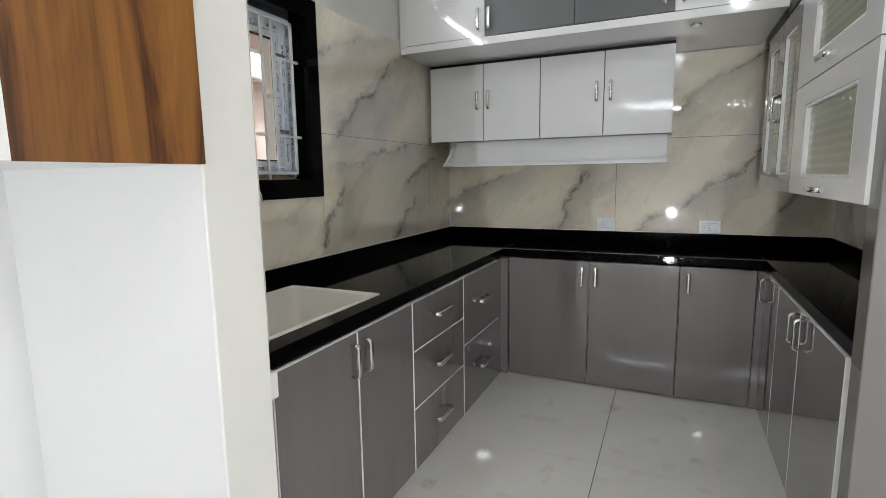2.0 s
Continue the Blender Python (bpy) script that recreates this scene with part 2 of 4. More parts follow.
def wood_material(name):
    """Honey-brown laminate with long vertical grain and dark cathedral streaks."""
    m = bpy.data.materials.new(name)
    m.use_nodes = True
    nt = m.node_tree
    L = nt.links.new
    p = nt.nodes["Principled BSDF"]
    geo = nt.nodes.new("ShaderNodeNewGeometry")
    mp = nt.nodes.new("ShaderNodeMapping")
    mp.inputs["Scale"].default_value = (9, 9, 0.75)
    L(geo.outputs["Position"], mp.inputs[0])
    n1 = nt.nodes.new("ShaderNodeTexNoise")
    n1.inputs["Scale"].default_value, n1.inputs["Detail"].default_value, n1.inputs["Distortion"].default_value, n1.inputs["Roughness"].default_value = 1.0, 9, 1.6, 0.6
    L(mp.outputs[0], n1.inputs["Vector"])
    mp2 = nt.nodes.new("ShaderNodeMapping")
    mp2.inputs["Scale"].default_value = (190, 190, 5)
    L(geo.outputs["Position"], mp2.inputs[0])
    n2 = nt.nodes.new("ShaderNodeTexNoise")
    n2.inputs["Scale"].default_value, n2.inputs["Detail"].default_value = 1.0, 5
    L(mp2.outputs[0], n2.inputs["Vector"])
    add = nt.nodes.new("ShaderNodeMath")
    add.operation = "MULTIPLY_ADD"
    add.inputs[1].default_value = 0.16
    L(n2.outputs[0], add.inputs[0])
    L(n1.outputs[0], add.inputs[2])
    r = ramp_node(nt, [(0.41, (0.062, 0.020, 0.005)), (0.47, (0.125, 0.045, 0.010)), (0.53, (0.185, 0.073, 0.015)), (0.62, (0.235, 0.097, 0.020)), (0.74, (0.28, 0.128, 0.029))])
    L(add.outputs[0], r.inputs[0])
    L(r.outputs[0], p.inputs["Base Color"])
    p.inputs["Roughness"].default_value = 0.36
    MATS[name] = m
    return m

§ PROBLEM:
Leave out the pictures and reproduce the rest of the listing exactly.

§ TASK RESULT:
2.0 s
Continue the Blender Python (bpy) script that recreates this scene with part 2 of 4. More parts follow.
def wood_material(name):
    """Honey-brown laminate with long vertical grain and dark cathedral streaks."""
    m = bpy.data.materials.new(name)
    m.use_nodes = True
    nt = m.node_tree
    L = nt.links.new
    p = nt.nodes["Principled BSDF"]
    geo = nt.nodes.new("ShaderNodeNewGeometry")
    mp = nt.nodes.new("ShaderNodeMapping")
    mp.inputs["Scale"].default_value = (9, 9, 0.75)
    L(geo.outputs["Position"], mp.inputs[0])
    n1 = nt.nodes.new("ShaderNodeTexNoise")
    n1.inputs["Scale"].default_value, n1.inputs["Detail"].default_value, n1.inputs["Distortion"].default_value, n1.inputs["Roughness"].default_value = 1.0, 9, 1.6, 0.6
    L(mp.outputs[0], n1.inputs["Vector"])
    mp2 = nt.nodes.new("ShaderNodeMapping")
    mp2.inputs["Scale"].default_value = (190, 190, 5)
    L(geo.outputs["Position"], mp2.inputs[0])
    n2 = nt.nodes.new("ShaderNodeTexNoise")
    n2.inputs["Scale"].default_value, n2.inputs["Detail"].default_value = 1.0, 5
    L(mp2.outputs[0], n2.inputs["Vector"])
    add = nt.nodes.new("ShaderNodeMath")
    add.operation = "MULTIPLY_ADD"
    add.inputs[1].default_value = 0.16
    L(n2.outputs[0], add.inputs[0])
    L(n1.outputs[0], add.inputs[2])
    r = ramp_node(nt, [(0.41, (0.062, 0.020, 0.005)), (0.47, (0.125, 0.045, 0.010)), (0.53, (0.185, 0.073, 0.015)), (0.62, (0.235, 0.097, 0.020)), (0.74, (0.28, 0.128, 0.029))])
    L(add.outputs[0], r.inputs[0])
    L(r.outputs[0], p.inputs["Base Color"])
    p.inputs["Roughness"].default_value = 0.36
    MATS[name] = m
    return m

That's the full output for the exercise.